Если вернуться к теме разговора, Вторая мировая война — это тоже своеобразный памятник, но попытка его пошатать происходит из-за проблем в нынешнем времени.
— В своей статье Владимир Путин утверждает, что пишет ее отчасти как ответ на попытки ревизионизма, которые происходят на Западе. Такие попытки в научной среде и общественно-политическом пространстве действительно происходят или ревизионизм есть только в голове у самого Путина?
— Не соглашусь, что на Западе в этом плане ничего не происходит. В Польше, по крайней мере, точно происходит. Мы видим даже, что сам тезис о Второй мировой войне как войне двух тоталитарных режимов — новый. Это, действительно, попытка переосмыслить войну, попытка ревизионизма.
Только слово «ревизионизм» у нас сейчас затаскано и обладает скорее негативной коннотацией. А надо понимать, что попытки ревизионизма по отношению ко Второй мировой войне происходят и происходили постоянно. Сразу после ее окончания предпосылки начала войны трактовались исключительно в ключе агрессивного поведения Германии. Ближе к концу XX века главным в войне стала не сама война, а Холокост и тема истребления евреев. Сегодня на первый план выходят иные смыслы этой войны, связанные с авторитаризмом. В этом плане мы каждый раз смотрим на войну, ее предпосылки и уроки с позиций сегодняшнего дня.
Пока мы считали, что это война являла собой попытку масштабного передела мира, мы смотрели на нее под этим углом. Сейчас выросло несколько поколений людей, которые большой войны не видели и передел мира для них невозможен. Кто-то, конечно, боится Китая, до него кто-то боялся в этом же ключе Саддама Хуссейна. Но эти опасения не занимают давно уже умы большей части человечества. И эта сторона Второй мировой войны стала чем-то сродни египетским пирамидам.
А вот с геноцидом мы сталкиваемся: что-то происходит в Руанде, что-то — в Югославии, Армения ссорится с Азербайджаном. Поэтому Холокост воспринимается актуальным модельным вариантом развития ситуации и именно к этому аспекту Второй мировой войны сейчас приковано наибольшее внимание.
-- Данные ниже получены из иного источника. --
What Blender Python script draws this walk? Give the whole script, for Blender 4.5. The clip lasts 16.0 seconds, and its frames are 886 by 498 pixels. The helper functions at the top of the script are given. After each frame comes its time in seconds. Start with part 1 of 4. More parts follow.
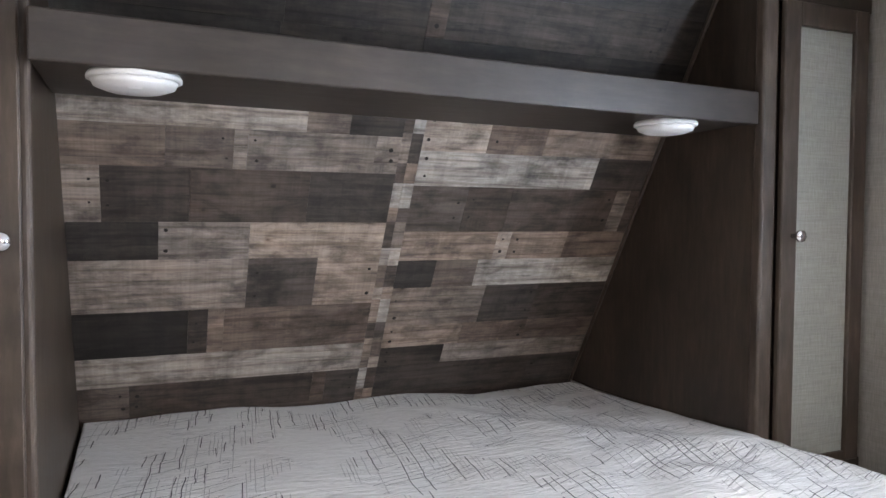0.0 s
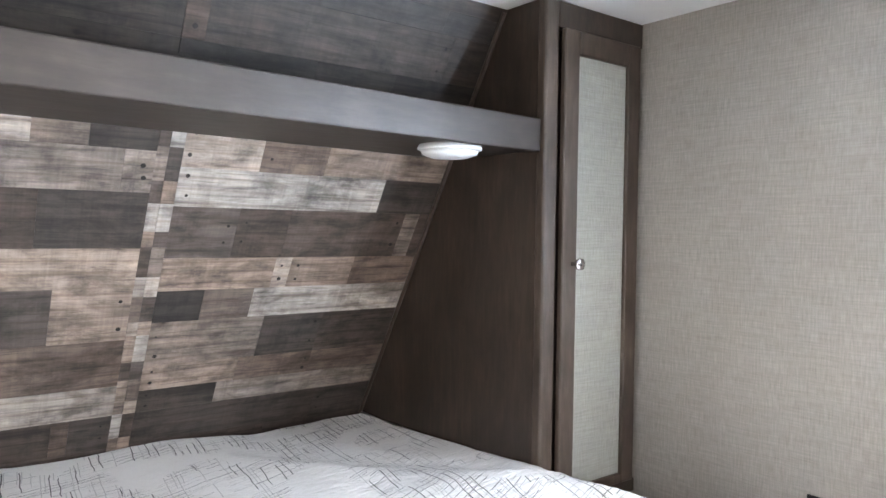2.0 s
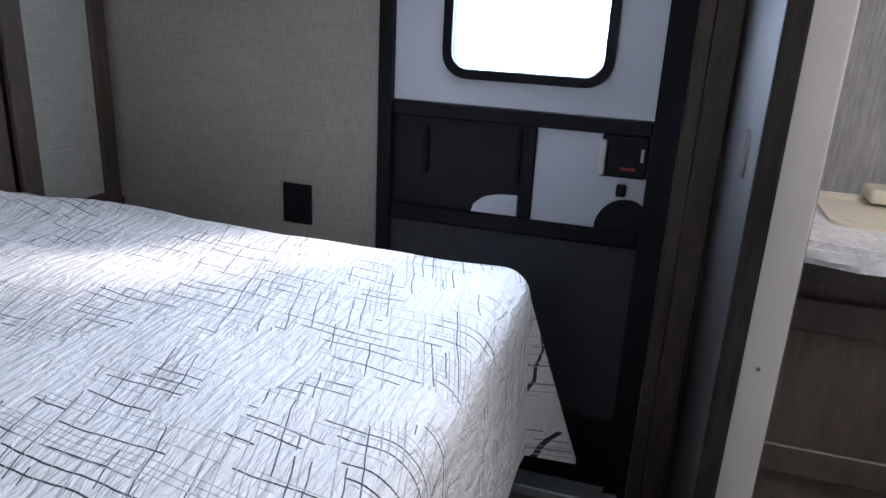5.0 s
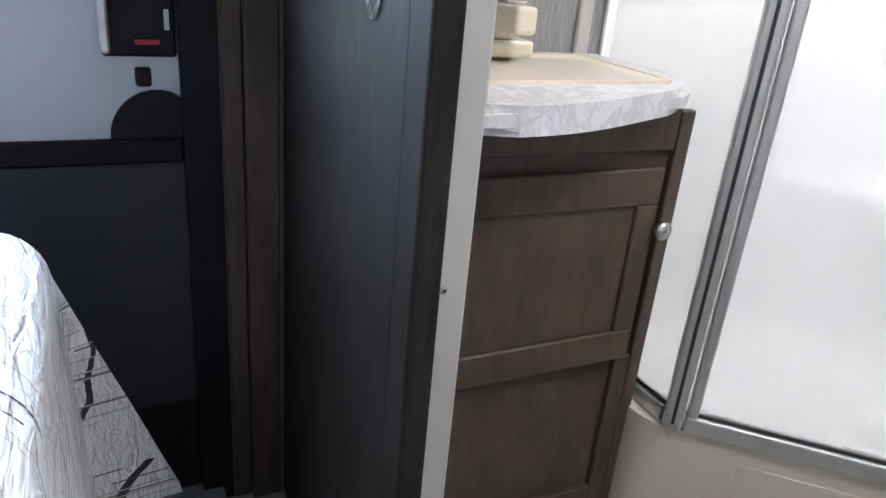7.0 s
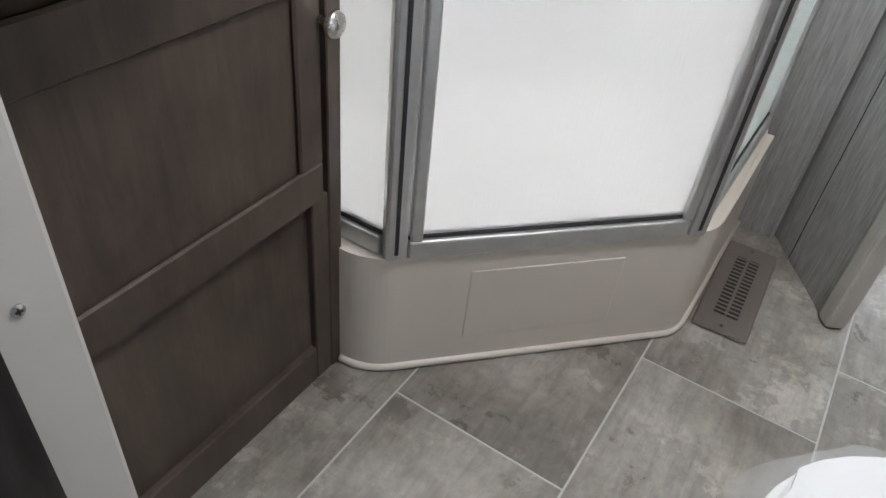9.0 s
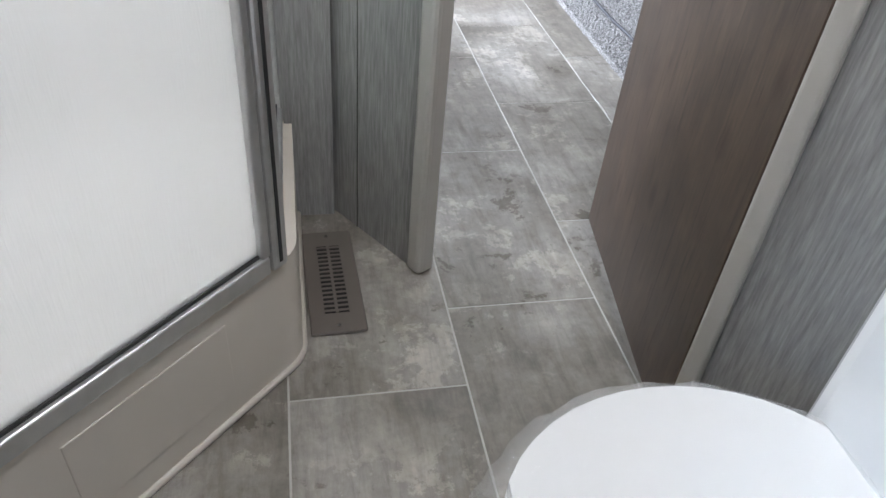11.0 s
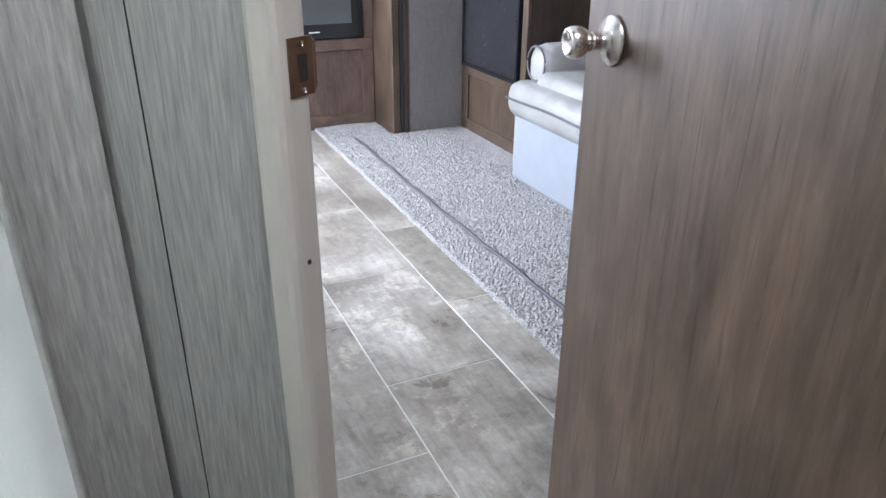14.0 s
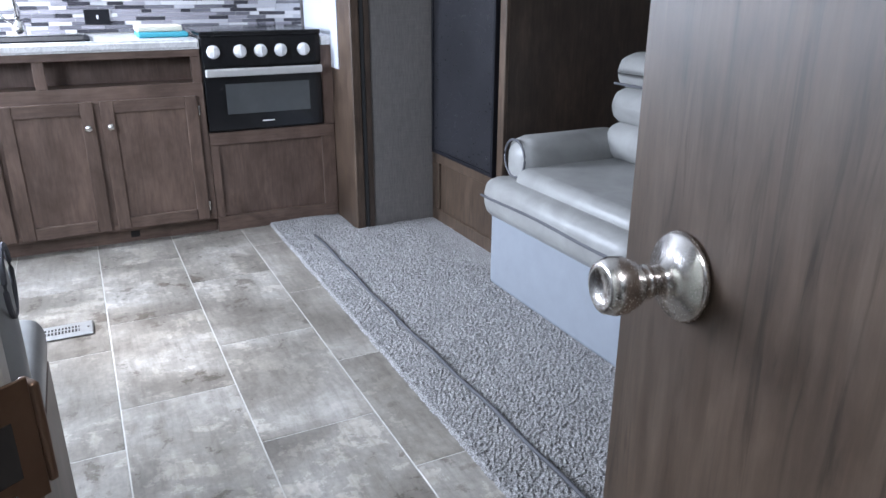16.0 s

Новое поколение переписывает историю не потому, что старая неправильная, а потому что нам больше не интересно стало читать о танковых колоннах, которые куда-то движутся. Это уже не из нашей жизни. А геноцид, к сожалению, еще из нашей. И завтра может важным оказаться совершенно иное. Идея посмотреть на войну как на битву тоталитарных режимов тоже происходит из современных задач, прежде всего политических, стоящих перед Восточной Европой сейчас. Путин же в этом смысле призывает всех вспомнить, что еще недавно война была в нашем понимании совсем про другое. А к кому он обращается? Это тоже совершенно непонятно. Очевидно, что к лидерам стран — членов Совбеза ООН, но далеко не факт, что они к этому обращению прислушаются.
— В мае глава МИД Германии Хайко Маас в соавторстве с директором мюнхенского Института современной истории Андреасом Виршингом написал колонку «Нет политики без истории» в журнал Spiegel. В ней говорится, что вина за развязывание Второй мировой войны и Холокост лежит исключительно на Германии. Это точно в русле риторики Путина.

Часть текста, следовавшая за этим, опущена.